Israel continued to strike the Gaza Strip on Wednesday, Dec. 31, and Hamas continued to send rockets into Israel, despite assorted calls for a cease-fire.
As the conflict has wound on, Barack Obama has enjoyed the luxury of silence. His aides explain that this is because "there is only one president at a time," although this convention has not prevented the president-elect from having a fair bit to say since Nov. 4 about bailouts, stimulus plans and other domestic issues.
Still, there is clearly a case to be made that in sensitive matters of foreign policy, more so than the purely domestic, America ought to speak with a single voice.
But on Jan. 20, that voice will be Obama's. And the world will then start to discover what approach Obama will take towards the problems of Israel and Palestine, the source of so much tension in the Middle East and beyond.
Will he invest the full powers of the presidency in the search for peace there, as Bill Clinton did, in the end to little effect? Will he instinctively shy away from the problem, as George Bush did, at any rate to begin with?
Or will he try for something wholly new, which might mean finding creative ways to lessen the perception that America is first and foremost a friend to Israel rather than a wholly dispassionate and honest broker?
It is still remarkably hard to be sure, but the chances are that the Middle East will remain, if not on the back-burner, then some way off from the front one.
With America apparently in the grip of the most serious recession since the Depression of the 1930s, it is reasonable to assume that Obama will simply have less time than Clinton had to deploy on foreign affairs of all sorts.
Blessed with a booming economy (and anxious to divert attention from scandal), Clinton was happy to cast himself as a foreign-policy president. With the Soviet empire gone, and China not yet risen, America enjoyed heady days of global power and influence.
But even Clinton could not get Yasser Arafat to sign up to the framework that he laid down for a durable peace in the Middle East, based on a broad return to 1967 boundaries, an agreement to share Jerusalem and no more than a token right of return for displaced Palestinians.
Unless Obama has something surprising up his sleeve, these "Clinton parameters" will remain the basis for any future negotiations, as, in practice, they have done throughout the Bush years.
The appointment of Hillary Clinton as secretary of state is, at least to the cynical, further evidence that Obama will not expend much energy of his own on the Middle East. What better way, after all, to neutralize a once and potential future rival than by letting her get bogged down in the quicksand of Palestine?
It is not even clear that the new administration will adopt a different tone to the outgoing one.
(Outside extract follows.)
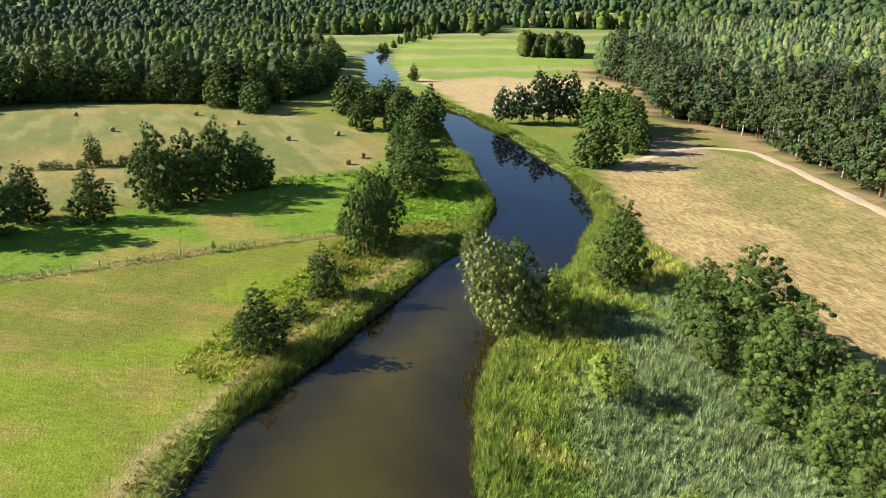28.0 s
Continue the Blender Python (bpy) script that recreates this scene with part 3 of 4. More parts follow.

Obama has given every indication that he, just like Bush, will be reluctant to criticize Israel when it uses (arguably) disproportionate force in retaliation to attacks by its enemies.
He said in July, for instance, that "if somebody was sending rockets into my house where my two daughters sleep at night, I'm going to do everything in my power to stop that. And I would expect Israelis to do the same thing."
If Israel were to become enmeshed in operations on the scale of those seen in Lebanon in 2006, would Obama still refrain from using the D-word? The silence of Bush and his secretary of state, Condoleezza Rice, over Lebanon worsened America's reputation in Arab eyes.
A number of big questions remain unanswered about Obama's Middle Eastern intentions. It is not yet clear, for instance, who will be the new main negotiators on the issue, although he is currently being advised by a clutch of Clinton-era experts which does not seem to presage much in the way of change.
And what will be Obama's attitude to Hamas, which was after all democratically elected by the Palestinians to govern the West Bank as well as Gaza?
Israel recognizes that Hamas won the election but -- along with America, the European Union and Russia -- says that Hamas must renounce violence in favor of diplomacy and accept Israel's right to exist as a part of a two-state solution.
Obama will soon have to provide some answers.